Calls for Pacquiao-Bradley probe come 20 years after another controversial decision sparked a federal investigation. Nothing's changed
by
Jun 15, 2012 -- 2:23pm

Tim Bradley’s controversial win over Manny Pacquiao has resulted in a series of calls for investigations.

Promoter Bob Arum has asked the Nevada Attorney General to look into the majority decision favoring Bradley – a curious position, since Arum is Bradley’s promoter as well as Pacquiao’s.

Arum’s phony crusade – an effort to cut down on the money he will have to pay Bradley in a rematch – hardly seems like it serves Bradley’s best interests.

Maybe someone should investigate that.

Also, Harry Reid, the U.S. Senator from Nevada, has also called for an examination of the decision by the three judges in Saturday night’s fight at the MGM Grand Garden in Las Vegas.

That is certainly an understandable position by Reid. After all, Pacquiao has campaigned for Reid in Nevada. No conflict of interest there.

The timing of the calls for a probe is ironic, because it comes on the 20th anniversary of the last time a United States senator was outraged over a boxing decision.

In February 1992, Dave Tiberi, a middleweight contender from Delaware, lost a controversial split decision to International Boxing Federation champion James Toney in Atlantic City.

Tiberi’s home state senator, William Roth, was so incensed over the decision that he called for an investigation, which revealed that the judges in the fight were improperly selected and two of the three were not licensed to work in New Jersey.

Roth also charged that the referee was inexperienced, and that all of these failings were a result of the IBF trying to control the outcome of the match.

Then came two days of hearings into boxing corruption in August 1992, which featured testimony by a former FBI informant of bribes paid, and former John Gotti hit man Sammy “The Bull” Gravano, who testified about betting on alleged fixed fights.

Also shown during the hearings were videotapes of an undercover FBI investigation that showed meetings with Rev.

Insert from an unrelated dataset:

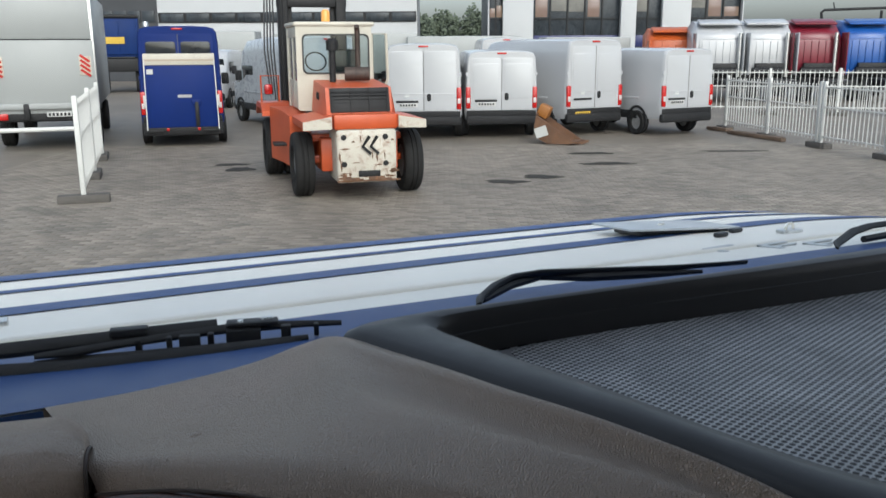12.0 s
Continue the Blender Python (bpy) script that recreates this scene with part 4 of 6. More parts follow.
shell = loft([ring3(mat_line, 2.040), ring3(grown(.0012), 2.054), ring3(grown(.0030), 2.058), ring3(grown(.0075), 2.0655), ring3(grown(.0125), 2.0725), ring3(grown(.0165), 2.0795), ring3(grown(.0185), 2.0818), ring3(grown(.0200), 2.0826), ring3(grown(.0218), 2.0825), ring3(grown(.0240), 2.0812), ring3(grown(.029), 2.0775), ring3(grown(.0345), 2.0715), ring3(grown(.0385), 2.0655), ring3(grown(.0400), 2.0615), ring3(grown(.0405), 2.045), ring3(grown(.040), 2.020), ring3(grown(.036), 2.004), ring3(grown(.020), 1.998), ring3(grown(.0), 1.99)], True, False, False)
part("shell", shell, BEIGE, tray)
# added black skirt stands in for the shade under the tray's edge
skirt = loft([ring3(grown(.0385), 2.0095), ring3(grown(.0395), 2.0040), ring3(grown(.030), 1.985), ring3(grown(.016), 1.955), [(x, y, TZ - .004) for x, y in grown(.010)]], True, False, False)
part("skirt", skirt, BLACK, tray, "black skirt added as the shade under the tray")
mshape = loft([ring3(grown(.0008), 2.0555), ring3(grown(.0002), 2.0572), ring3(inset(mat_line, .0016), 2.0566), ring3(inset(mat_line, .0030), 2.0530), ring3(inset(mat_line, .0042), 2.0495), ring3(inset(mat_line, .0060), 2.0475), ring3(inset(mat_line, .010), 2.047)], True, False, True)
mat = thing("rubber_mat", None, "black studded rubber mat lying in the storage tray", "mat")
part("sheet", mshape, RUBBER, mat)
poly = [(x + (u - x) * k, y + (v - y) * k) for (x, y), (u, v) in zip(mat_line, inset(mat_line, .0115)) for k in [.45 + .85 * float(smoothstep(.46, .56, x))]]
logo_c, logo_a = Vector((.5265, .3440)), radians(27)
stud_pts, stud_faces = [], []
u1, u2 = Vector((math.cos(radians(28)), math.sin(radians(28)))), Vector((math.cos(radians(88)), math.sin(radians(88))))
cand = np.array([(.45 + (u1 * i + u2 * j).x * .0078, .40 + (u1 * i + u2 * j).y * .0078) for i in range(-52, 53) for j in range(-52, 53)])
ok = inside(cand, poly)
for x, y in cand[ok]:
    q = Vector((x, y)) - logo_c
    a, b = q.x * math.cos(logo_a) + q.y * math.sin(logo_a), -q.x * math.sin(logo_a) + q.y * math.cos(logo_a)
    if abs(a) < .036 and abs(b) < .013:
        continue
    k = len(stud_pts)
    zz = 2.0468 + tilt_z(x, y)
    for r, h in ((.0023, 0), (.0021, .0010), (.0013, .0017)):
        stud_pts += [(x + r * math.cos(t * math.pi / 3), y + r * math.sin(t * math.pi / 3), zz + h) for t in range(6)]
    for lv in range(2):
        stud_faces += [(k + lv * 6 + t, k + lv * 6 + (t + 1) % 6, k + lv * 6 + 6 + (t + 1) % 6, k + lv * 6 + 6 + t) for t in range(6)]
    stud_faces.append(tuple(k + 12 + t for t in range(6)))
tagged(part("studs", (stud_pts, stud_faces), RUBBER, mat, "rows of small round rubber studs"), kind="stuff")
logo_m = Matrix.Translation((logo_c.x, logo_c.y, 2.0472 + tilt_z(*logo_c))) @ pose(0, 0, 0, 0, -5, 27)
part("badge", mv(slab(rrect(.068, .021, .002, 3), 0, .0010, .0005), logo_m), RUBBER, mat, "raised rubber badge field")
for x, w in ((-.020, .012), (.002, .013), (.021, .010)):
    part("badge_mark", mv(at(mix(at(box(w, .0025, .0008), 0, .0055), at(box(.0030, .012, .0008), -w / 2 + .0015, .001), at(box(w * .7, .002, .0008), 0, .001)), x, 0, .0014), logo_m), RUBBER, mat)


for x, y, z, a in ((.361, .3625, 2.0495, 0), (.4245, .3265, 2.0495, 40), (.4330, .3065, 2.0498, 80)):
    solid("crumb", at(box(.0030 if a == 40 else .0018, .0012, .0010, .0004), 0, 0, 0, 0, 0, a), WHITEINK, Matrix.Translation((x, y, z + tilt_z(x, y))), "tiny pale crumb lying on the rubber mat", "crumb", group="crumbs")


def socket(m, ring_mat, ring_label, tin, r, label, tall=.012):
    s = thing("power_socket", m, label, "power socket", group="power sockets")
    part("boss", lathe([(r * 1.62, -tall), (r * 1.56, -tall * .42), (r * 1.42, -.0008), (r * 1.15, .0006)], 40, False, False), BEIGE, s, "raised beige boss")
    part("ring", lathe([(r * 1.24, .0), (r * 1.24, .0036), (r * 1.15, .0046), (r * 1.0, .0044)], 40, False, False), ring_mat, s, ring_label)
    part("rim", lathe([(r * 1.03, .002), (r * 1.03, .0058), (r * .97, .0070), (r * .86, .0066), (r * .82, .004)], 40, False, False), STEEL, s, "bright metal rim")
    part("barrel", lathe([(r * .82, .004), (r * .80, -tall * 2.4), (0, -tall * 2.5)], 32, False, False), tin, s, "rusty inside")
    part("contact", at(lathe([(.0035, -tall * 2.5), (.0035, -tall * 1.9), (.0020, -tall * 1.8)], 16), .001, -.001), RUST, s)
    return s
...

Al Sharpton and mob figures talking about working with promoter Don King (who pleaded the fifth in his deposition to investigators).

Arum was also deposed by investigators, and testified about some questionable payments to boxing officials. Eight years later, Arum testified in a New Jersey courtroom that he paid $100,000 in bribes to boxing officials. Four years after that, in another probe, Arum’s offices were raided by the FBI, and financial records and contracts were confisciated.

In 1992, Arum also testified about boxing sanctioning bodies, “These sanctioning bodies are clearly great rackets…it is great action. You collect sanction fees. You don’t account for the money. You go all over the word, You are wined and dined. It is really great business if you can get it.”

One of those sanctioning bodies, the World Boxing Organization, just announced it will review Bradley decision win over Pacquiao, a move that Arum told the Associated Press he hopes will be the first step in “clarity” in the judging of the fight.

Great business if you can get it.

By the way, James Toney’s fight with Dave Tiberi? Still listed as a win for Toney.